Responding to Dan Tobias
You raised interesting points in your correspondence with Tim that I summarize as 'Why do we need DNS?'.
First, the distributed nature of DNS allows the Registrant to control the contact data they want to put into their domain; there is no central database or directory holding this data.
This is all 'under the hood'; there could well be an Application on a web portal to provide all these good directory-style services, but this portal would query the DNS infrastructure to find the data that the Registrants have chosen to make available. Thus the web site is separate from the contacts stored. The former is a 'front end' whilst the latter remains under the control of the Registrant; what I publish is my business, not that of some directory portal. Just ask someone how hard it is to change out of date information on a portal site's database.
Second, performance is the key. In principle one could have 'the mother of all directories' and store all of the contact data in one place. However, if folks start using the directory as a normal way of contacting people, then the query rate will approach that of telephone calls. It *might* be possible to do this with an LDAP cluster, but that would be very exotic technology.
Simply dealing with the number of updates to contacts that subscribers would want would be a massive task, whilst maintaining the query load.
This is the same logic that led ENUM to use DNS as its basis. We know how to handle this level of query load, whilst allowing distributed control of the data. The mechanism of NAPTRs and standard DNS queries and responses is straightforward, even if, for ENUM, the process of mapping between an E.164 number and a domain name is not something that you'd want to do yourself.
The difference is that, in ENUM, a person's 'One Identifier' is tied to an E.164 number. The good news is that just about everything, including a standard telephone, can be used to dial a telephone number. The bad news is that it's not easy to remember someone's phone number, and they are much less 'obvious' than someone's name. Finally, in most jurisdictions, you as an individual don't have a choice of your phone number; these are under the control of your friendly National Regulatory Authority and the Service Providers. With a Telname, you have control over this, regardless of whether or not you have a phone, or whether or not you move across country and have to change your phone number.

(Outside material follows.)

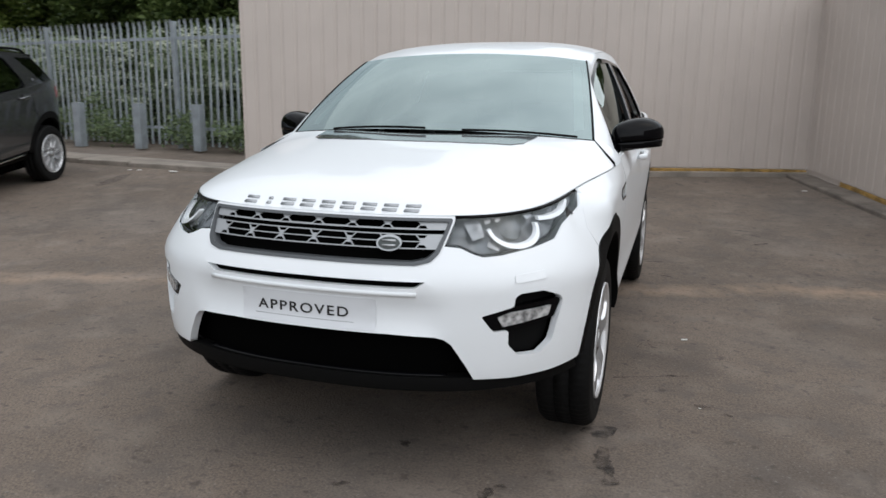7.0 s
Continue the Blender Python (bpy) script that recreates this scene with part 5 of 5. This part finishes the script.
# weeds and cow parsley behind the fence
rnd = random.Random(5)
cl = []
for _ in range(640):
    x = rnd.uniform(-19.0, -4.2)
    y = 7.75 + 0.146 * (-x - 4) + rnd.uniform(0.0, 2.6)
    cl.append((Vector((x, y, 0.5 + 1.95 * rnd.random() ** 1.1)), rnd.uniform(0.18, 0.42)))
v, f = leaf_cloud(cl, 60, 0.10, rnd)
me = bpy.data.meshes.new("undergrowth")
me.from_pydata(v, [], f)
me.materials.append(WEED)
tagged(new("undergrowth", me), "tangled green weeds growing behind the fence", "undergrowth", kind="stuff")
verts, faces = [], []
for _ in range(760):
    x = rnd.uniform(-16.0, -4.3)
    y = 7.6 + 0.146 * (-x - 4) + rnd.uniform(0.0, 1.8)
    h = 0.45 + rnd.uniform(0.8, 2.0) + (0.15 if -8.5 < x < -4.6 else 0.0)
    for _ in range(26):
        p = Vector((x + rnd.gauss(0, 0.07), y + rnd.gauss(0, 0.07), h + rnd.gauss(0, 0.03)))
        b, r = len(verts), rnd.uniform(0.012, 0.026)
        verts += [p + Vector((-r, 0, rnd.uniform(-r, r))), p + Vector((0, -r, 0)), p + Vector((r, 0, rnd.uniform(-r, r))), p + Vector((0, r, r))]
        faces += [(b, b + 1, b + 2), (b, b + 2, b + 3)]
me = bpy.data.meshes.new("cow_parsley")
me.from_pydata(verts, [], faces)
me.materials.append(FLOWER)
tagged(new("cow_parsley", me), "cream white flower heads of cow parsley behind the fence", "flowers", kind="stuff")
# a low bush before the fence by the grey car
rnd = random.Random(9)
for x, y, h in ((-11.1, 8.0, 1.0), (-10.5, 7.95, 0.9), (-9.2, 7.75, 0.9), (-8.3, 7.6, 0.55), (-7.0, 7.5, 0.5), (-5.9, 7.4, 0.45)):
    cl = [(Vector((rnd.uniform(-0.35, 0.35), rnd.uniform(-0.12, 0.12), rnd.uniform(0.15, h))), 0.2) for _ in range(10)]
    v, f = leaf_cloud(cl, 45, 0.075, rnd)
    me = bpy.data.meshes.new("weed_tuft")
    me.from_pydata(v, [], f)
    me.materials.append(WEED)
    o = tagged(new("weed_tuft", me), "small green weed tuft at the foot of the fence", "weed", kind="stuff")
    o.matrix_world = pose(x, y, 0.47)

Now to the points on vanity domains and use of the 'least significant label'. Ignoring performance issues for a moment, it is possible to use any domain to store contact information; anyone can publish NAPTR RRs in their zone. However, I don't get many queries for NAPTR on my DNS servers, because most folks don't know that I have these NAPTRs there. The goal for this sTLD is to have a single place that people 'know to look'.
It's certainly possible to use a special left-hand domain name to indicate that this is where to look for contact information. However, this could well be used to indicate the kind of 'portal' application that is to be used. It doesn't really reflect the DNS-based protocol scheme used 'under the hood'.
Thus I'd expect something like 'yellow.portal.com' for the web site, whilst the actual contact data that portal collected would be stored in various domains under .tel (for example, the Resource Records holding the contact data would be 'under' Dan.Tobias.tel'). Of course, it would be hard to specify 'yellow' as the label, as this is a trademark, but I hope this explains the difference.
A final point; the target for .tel is not really telephones. It's a place for the owner/user of telephones (and email addresses, and SIP terminals) to put their communications contacts. That registrant would put their contact information into Resource Records in 'their' domain; they wouldn't have a domain for each of their telephones.